Research School Network: Self-explanation In this blog Chris Runeckles explores the implications of research evidence around the impact of self-explanation on learning.


Self-explanation

In this blog Chris Runeckles explores the implications of research evidence around the impact of self-explanation on learning.

by Durrington Research School
on the

The EEF talks a lot about fidelity when it comes to implementing research evidence. In essence this means that when we adopt evidence-informed practices we stay faithful to the core ideas that underpin them.

It is all too easy to warp and mutate research evidence to fit our own agendas, biases or predilections. However, to do so is dangerous. Hiding behind a shield of research evidence we enforce change based on a non-existent mandate. We use the language of the research but the end product is not the same. In fact, even the subtlest loss of fidelity can render the best intentions not only useless but potentially damaging.

So why bring this up now?

The reason is that from my reading around self-explanation, this is an area of research evidence vulnerable to misinterpretation.

It sounds straight forward, as many evidence-informed practices do. You get students to explain back to themselves something that you have already taught them. Easy.

However, that’s not quite it.

Work going back several decades by Michelene Chi and colleagues demonstrated that American college students who explained physics problems to themselves outperformed those who did not, and that younger students prompted to explain passages about the circulatory systems learned more about it than those who read the same passage twice.

The basic premise then is that it is advantageous to learning to give students some stimulus material and ask them to explain its meaning themselves. In fact a meta-analysis of 64 studies containing 6,000 participants found that it is better to ask a students to see if they can explain something to themselves, than for a teacher or a book to always explain it to them.

Furthermore, this article from Tania Lombrozo via the American Psychological Association highlights the following aspects of self-explanation that are useful for teachers to know:

  • Studies have shown learning is improved when students are asked to explain why” a solution to a problem may be correct, as opposed to simply describing the problem or the process they are following.
  • Self-explanation can be supported with teacher prompts (although these are scaffolds for self-explanation rather than partial explanation from the teacher).
  • Self-explanation creates links between existing knowledge (or schema). These inferences allow us to create new understanding and therefore aid deep learning of the material.
  • Self-explanation does not necessarily require feedback to have a positive effect.
  • We often favour the most obvious explanations and as a result can misinterpret the correct explanation for a messy” concept.

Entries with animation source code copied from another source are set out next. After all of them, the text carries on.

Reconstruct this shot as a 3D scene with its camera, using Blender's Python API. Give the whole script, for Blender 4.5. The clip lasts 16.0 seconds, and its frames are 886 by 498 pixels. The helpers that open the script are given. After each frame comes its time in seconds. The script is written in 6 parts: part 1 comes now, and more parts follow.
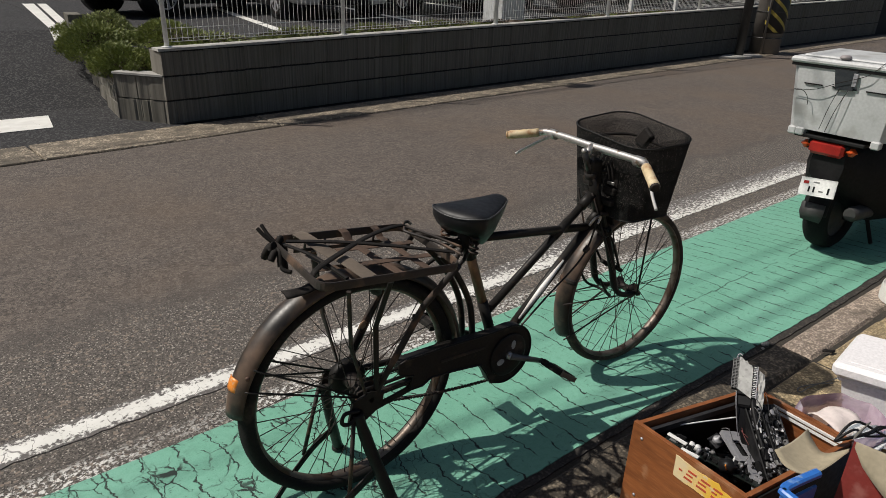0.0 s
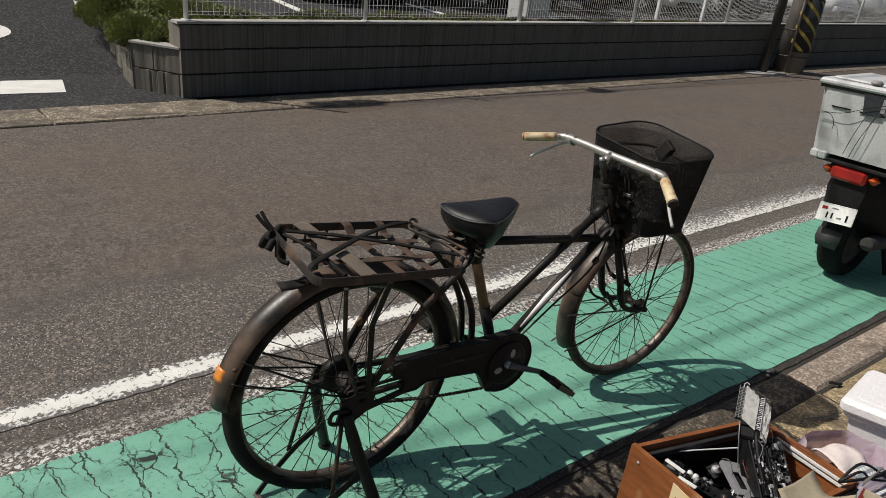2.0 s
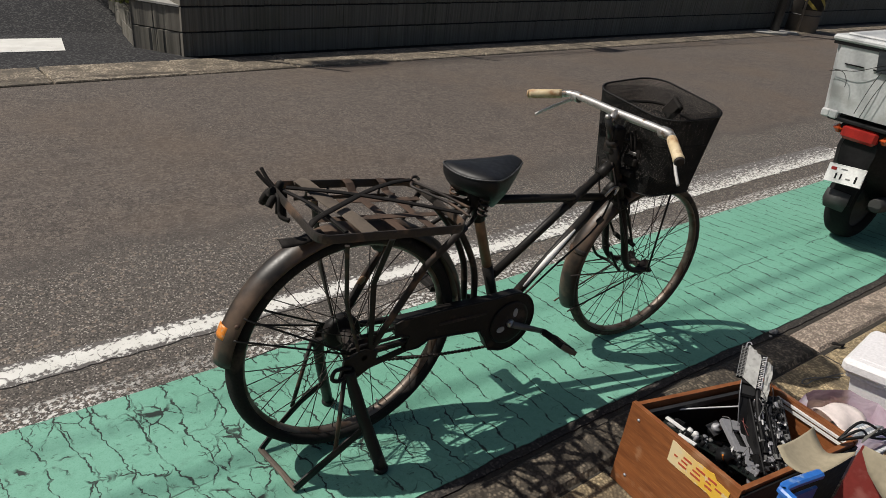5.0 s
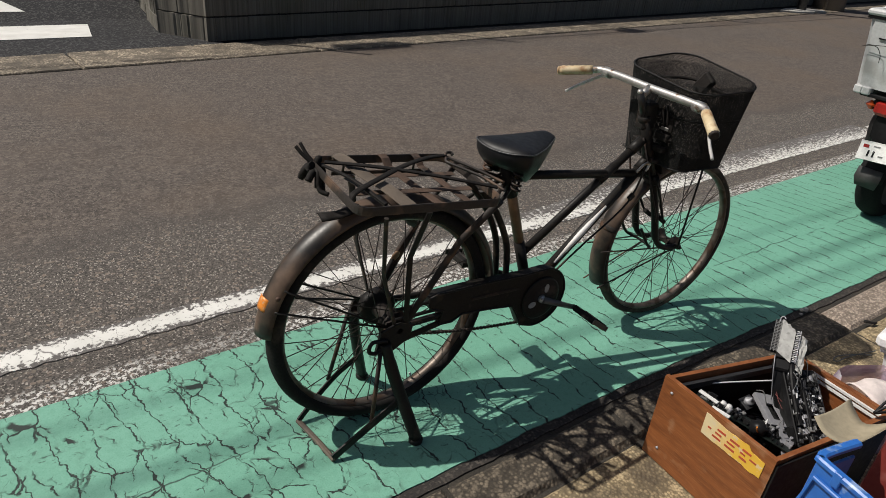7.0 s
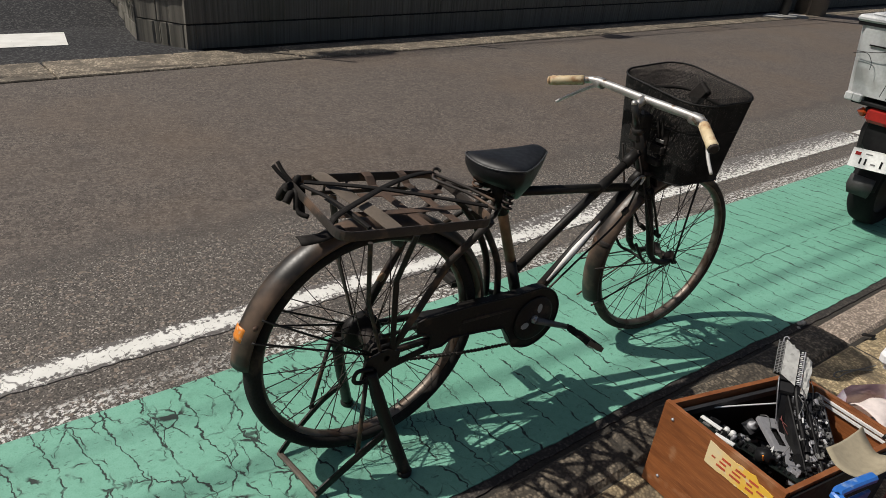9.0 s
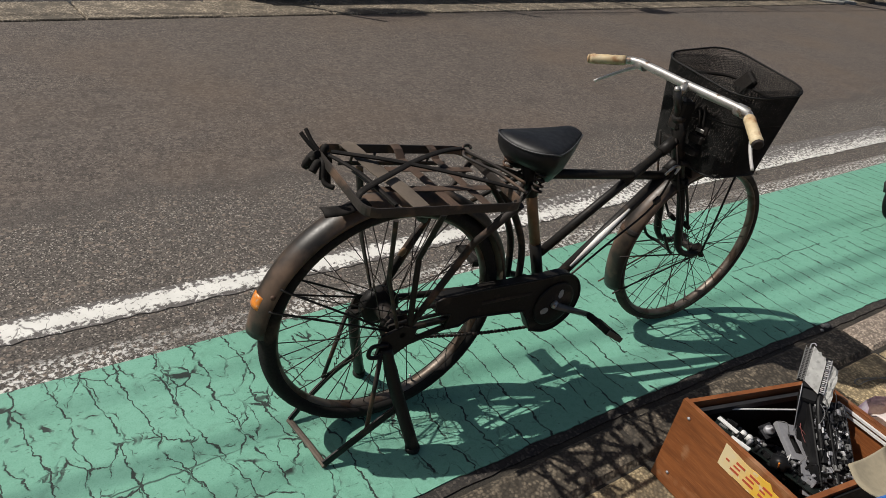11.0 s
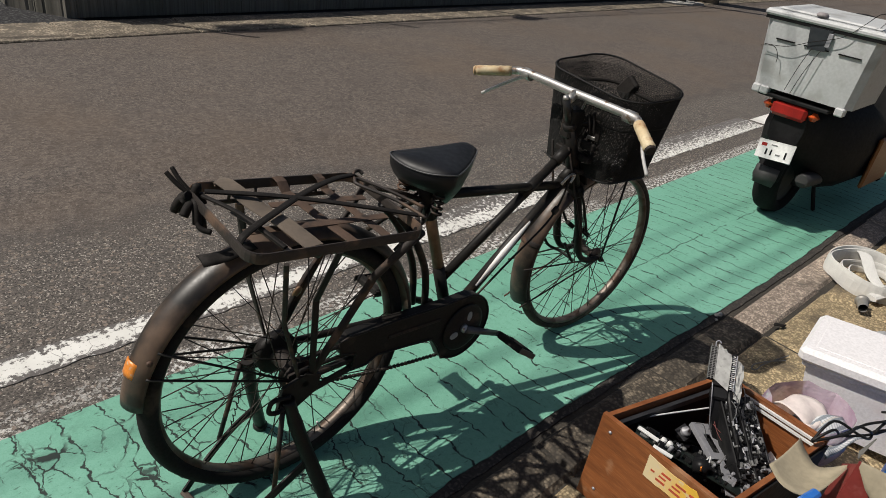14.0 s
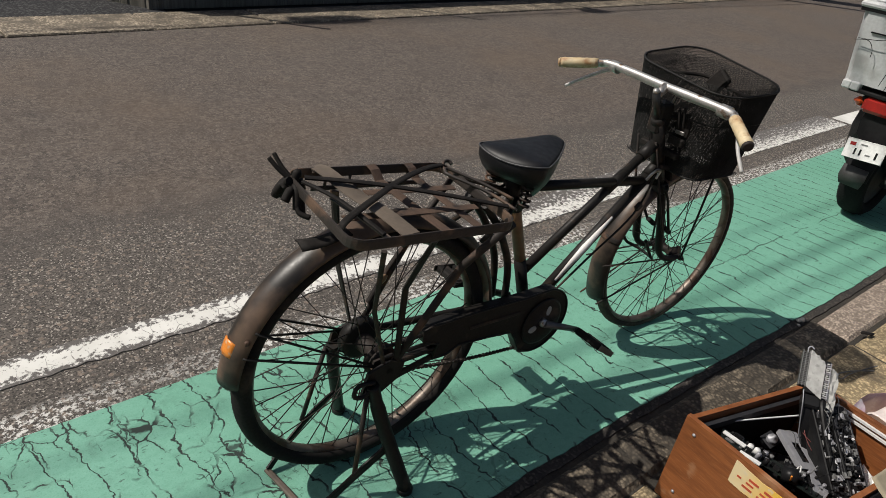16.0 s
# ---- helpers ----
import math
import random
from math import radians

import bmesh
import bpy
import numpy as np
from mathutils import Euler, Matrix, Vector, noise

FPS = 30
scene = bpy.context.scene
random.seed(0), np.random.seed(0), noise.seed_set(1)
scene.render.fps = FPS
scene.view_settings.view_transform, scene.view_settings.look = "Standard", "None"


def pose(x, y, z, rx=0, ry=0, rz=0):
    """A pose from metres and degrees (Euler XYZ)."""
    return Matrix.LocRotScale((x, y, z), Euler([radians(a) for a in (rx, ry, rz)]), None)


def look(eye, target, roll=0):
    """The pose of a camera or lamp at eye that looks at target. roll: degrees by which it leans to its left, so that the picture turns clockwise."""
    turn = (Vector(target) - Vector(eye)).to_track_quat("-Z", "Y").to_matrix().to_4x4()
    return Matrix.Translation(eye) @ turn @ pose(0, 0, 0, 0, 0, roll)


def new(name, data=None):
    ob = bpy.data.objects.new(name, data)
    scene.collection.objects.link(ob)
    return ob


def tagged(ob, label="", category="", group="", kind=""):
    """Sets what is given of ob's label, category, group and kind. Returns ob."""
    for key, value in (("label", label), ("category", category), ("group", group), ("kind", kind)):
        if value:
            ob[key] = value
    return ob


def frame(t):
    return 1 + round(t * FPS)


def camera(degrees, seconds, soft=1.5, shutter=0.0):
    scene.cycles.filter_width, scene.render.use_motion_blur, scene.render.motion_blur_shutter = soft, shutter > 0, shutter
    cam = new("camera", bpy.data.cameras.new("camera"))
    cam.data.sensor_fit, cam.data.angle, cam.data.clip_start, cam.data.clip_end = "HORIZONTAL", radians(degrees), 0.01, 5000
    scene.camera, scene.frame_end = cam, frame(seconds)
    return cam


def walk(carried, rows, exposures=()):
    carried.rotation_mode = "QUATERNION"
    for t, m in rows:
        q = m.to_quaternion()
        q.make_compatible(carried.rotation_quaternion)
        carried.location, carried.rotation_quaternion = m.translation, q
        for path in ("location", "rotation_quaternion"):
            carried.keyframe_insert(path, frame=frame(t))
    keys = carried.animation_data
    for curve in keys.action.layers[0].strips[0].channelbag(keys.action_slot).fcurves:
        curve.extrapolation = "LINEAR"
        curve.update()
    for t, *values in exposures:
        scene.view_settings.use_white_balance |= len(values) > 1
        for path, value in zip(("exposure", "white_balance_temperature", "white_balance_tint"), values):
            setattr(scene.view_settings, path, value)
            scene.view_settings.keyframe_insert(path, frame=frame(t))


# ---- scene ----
cam = camera(69.0, 16.0, soft=0.85)
PATH = [
    (0, (-0.78, -1.233, 1.375), (0.411, 0.166, 0.584), 2.2),
    (0.5, (-0.778, -1.192, 1.369), (0.351, 0.248, 0.561), 5.1),
    (1, (-0.765, -1.172, 1.365), (0.349, 0.269, 0.54), 7.1),
    (1.5, (-0.747, -1.178, 1.372), (0.431, 0.23, 0.578), 6.6),
    (2, (-0.738, -1.182, 1.368), (0.436, 0.22, 0.558), 6.5),
    (2.5, (-0.746, -1.185, 1.365), (0.378, 0.244, 0.531), 6.3),
    (3, (-0.733, -1.176, 1.362), (0.397, 0.238, 0.512), 5.6),
    (3.5, (-0.725, -1.161, 1.358), (0.394, 0.225, 0.448), 5.3),
    (4, (-0.72, -1.156, 1.358), (0.418, 0.211, 0.443), 6.2),
    (4.2, (-0.72, -1.162, 1.358), (0.428, 0.207, 0.46), 6.4),
    (6.3, (-0.782, -1.188, 1.333), (0.344, 0.168, 0.388), 7.1),
    (6.5, (-0.791, -1.183, 1.332), (0.34, 0.178, 0.399), 7.2),
    (7, (-0.778, -1.182, 1.33), (0.309, 0.197, 0.373), 5.7),
    (7.5, (-0.689, -1.181, 1.324), (0.329, 0.229, 0.337), 4.6),
    (8, (-0.622, -1.174, 1.327), (0.334, 0.283, 0.346), 3.2),
    (8.5, (-0.653, -1.138, 1.322), (0.397, 0.257, 0.347), 4.2),
    (9, (-0.723, -1.102, 1.324), (0.4, 0.26, 0.384), 5.7),
    (9.2, (-0.739, -1.091, 1.321), (0.377, 0.28, 0.386), 6.0),
    (11.3, (-0.711, -1.048, 1.332), (0.35, 0.287, 0.288), 9.4),
    (11.5, (-0.722, -1.05, 1.317), (0.321, 0.298, 0.271), 8.2),
    (12, (-0.715, -1.013, 1.302), (0.282, 0.31, 0.182), 8.7),
    (12.5, (-0.613, -0.946, 1.288), (0.315, 0.399, 0.135), 7.4),
    (13, (-0.544, -0.919, 1.286), (0.47, 0.388, 0.162), 7.1),
    (13.5, (-0.58, -0.95, 1.307), (0.672, 0.233, 0.291), 6.3),
    (14, (-0.648, -0.952, 1.317), (0.668, 0.201, 0.349), 9.3),
    (14.5, (-0.662, -0.953, 1.323), (0.676, 0.195, 0.378), 9.6),
    (15, (-0.664, -0.949, 1.324), (0.654, 0.219, 0.377), 9.6),
    (15.5, (-0.669, -0.937, 1.317), (0.596, 0.268, 0.344), 9.3),
    (16, (-0.705, -0.903, 1.301), (0.487, 0.349, 0.294), 8.6),
]
walk(cam, [(t, look(eye, target, roll)) for t, eye, target, roll in PATH])

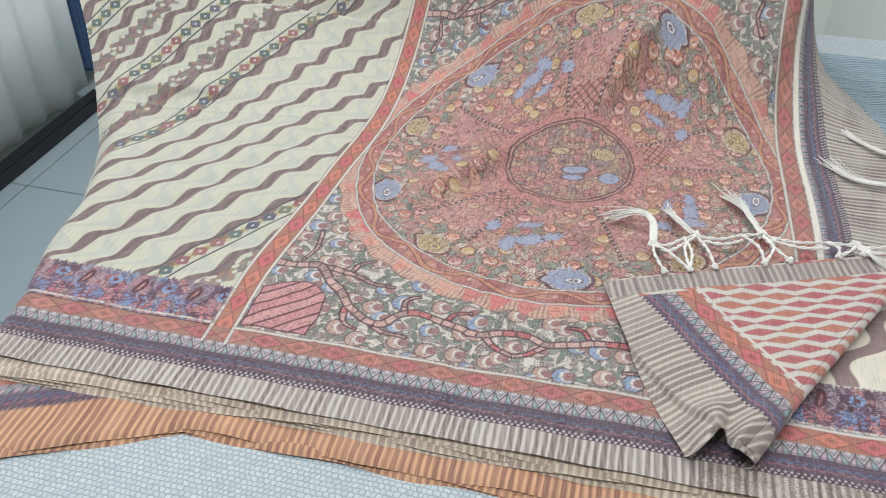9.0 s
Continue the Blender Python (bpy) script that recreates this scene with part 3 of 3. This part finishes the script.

As a school that, while having a tight but loose approach to teaching, would align itself with direct instruction as the principle that best describes what most of our teachers do, this evidence doesn’t necessarily fit neatly with our model.

However, this is the essence of being evidence-informed. We must be prepared to have our conceptions challenged and to leave our minds open. What we must avoid doing is sending out a twisted version of how to implement self-explanation because it suits us to do so.

Another salient point is that some of the principles of self-explanation chime well some key aspects of our teaching and learning approach. In particular elaboration and metacognition. Good self-explanation requires the elaboration and Socratic questioning approach that we have prompted as a key mechanism for moving learning from surface to deep. Similarly, structured self-explanation would represent a useful way to articulate metacognitive regulation in which students actively monitor their own learning as it happens.

Ultimately then, the approach here should not be to dismiss self-explanation because it challenges us, and not to mutate it to fit our purposes. Instead we should add it to our layers of understanding in the messy and confusing world of learning, accepting its lessons, and attempting to learn them faithfully.